* Exercise *
Begin with the first line and repeat exactly through the line containing "SLABS = [rock_mesh(20"; leave every image out.

* Material provided *

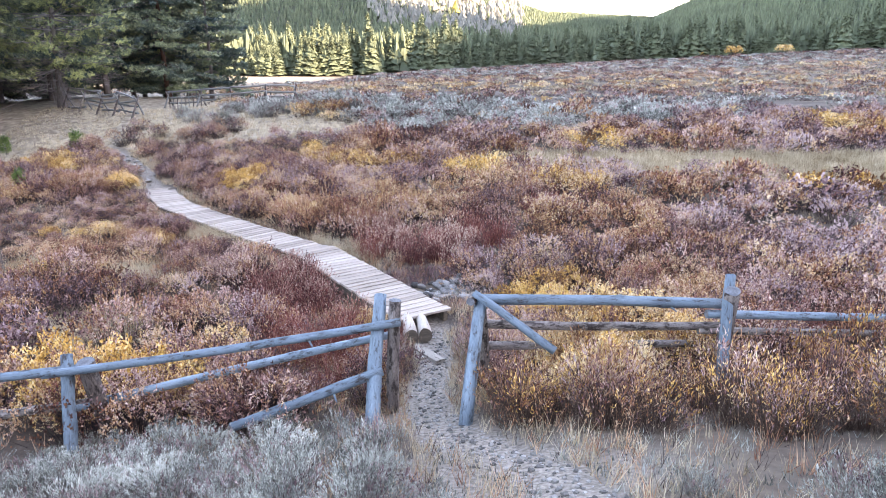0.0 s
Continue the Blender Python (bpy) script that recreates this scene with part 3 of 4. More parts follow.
# ---- rocks ----
def rock_mesh(seed, material="rock"):
    rng = np.random.default_rng(seed)
    bm = bmesh.new()
    bmesh.ops.create_icosphere(bm, subdivisions=2, radius=1)
    ax = rng.normal(size=(7, 3))
    ax /= np.linalg.norm(ax, axis=1, keepdims=True)
    cut = rng.uniform(0.45, 0.85, 7)
    for v in bm.verts:
        p = np.array(v.co) * 1.05
        for a, c in zip(ax, cut):
            d = p @ a
            if d > c:
                p = p - a * (d - c)
        p = p * (1 + 0.05 * rng.normal())
        v.co = p
    me = bpy.data.meshes.new("stone")
    for f in bm.faces:
        f.smooth = True
    bm.to_mesh(me)
    bm.free()
    me.materials.append(M[material])
    return me


ROCKS = [rock_mesh(k) for k in range(7)]
SLABS = [rock_mesh(20 + k, "rock_pale") for k in range(6)]


def stone(x, y, r, flat, label, group, rng, sink=0.3, kinds=ROCKS):
    ob = tagged(new("stone", rng.choice(kinds)), label, "stone", group)
    z = gz(x, y) + r * flat * (1 - 2 * sink)
    ob.matrix_basis = pose(x, y, z, rng.uniform(-12, 12), rng.uniform(-12, 12), rng.uniform(0, 360)) @ Matrix.Diagonal((r * rng.uniform(0.8, 1.25), r, r * flat, 1))


rng_r = random.Random(5)
for k in range(290):
    x = rng_r.uniform(-0.9, 1.5)
    y = 13.3 + 0.3 * x + max(-0.95, min(0.95, rng_r.gauss(0, 0.42)))
    if near_line(np.array(x), np.array(y), BOARDS_A) > 0.6:
        stone(x, y, rng_r.choice((0.03, 0.04, 0.05, 0.06, 0.08, 0.1, 0.13)) * rng_r.uniform(0.75, 1.3), rng_r.uniform(0.55, 0.85), "rounded grey cobble in the dry brook bed", "brook stones", rng_r)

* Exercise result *
0.0 s
Continue the Blender Python (bpy) script that recreates this scene with part 3 of 4. More parts follow.
# ---- rocks ----
def rock_mesh(seed, material="rock"):
    rng = np.random.default_rng(seed)
    bm = bmesh.new()
    bmesh.ops.create_icosphere(bm, subdivisions=2, radius=1)
    ax = rng.normal(size=(7, 3))
    ax /= np.linalg.norm(ax, axis=1, keepdims=True)
    cut = rng.uniform(0.45, 0.85, 7)
    for v in bm.verts:
        p = np.array(v.co) * 1.05
        for a, c in zip(ax, cut):
            d = p @ a
            if d > c:
                p = p - a * (d - c)
        p = p * (1 + 0.05 * rng.normal())
        v.co = p
    me = bpy.data.meshes.new("stone")
    for f in bm.faces:
        f.smooth = True
    bm.to_mesh(me)
    bm.free()
    me.materials.append(M[material])
    return me


ROCKS = [rock_mesh(k) for k in range(7)]
SLABS = [rock_mesh(20 + k, "rock_pale") for k in range(6)]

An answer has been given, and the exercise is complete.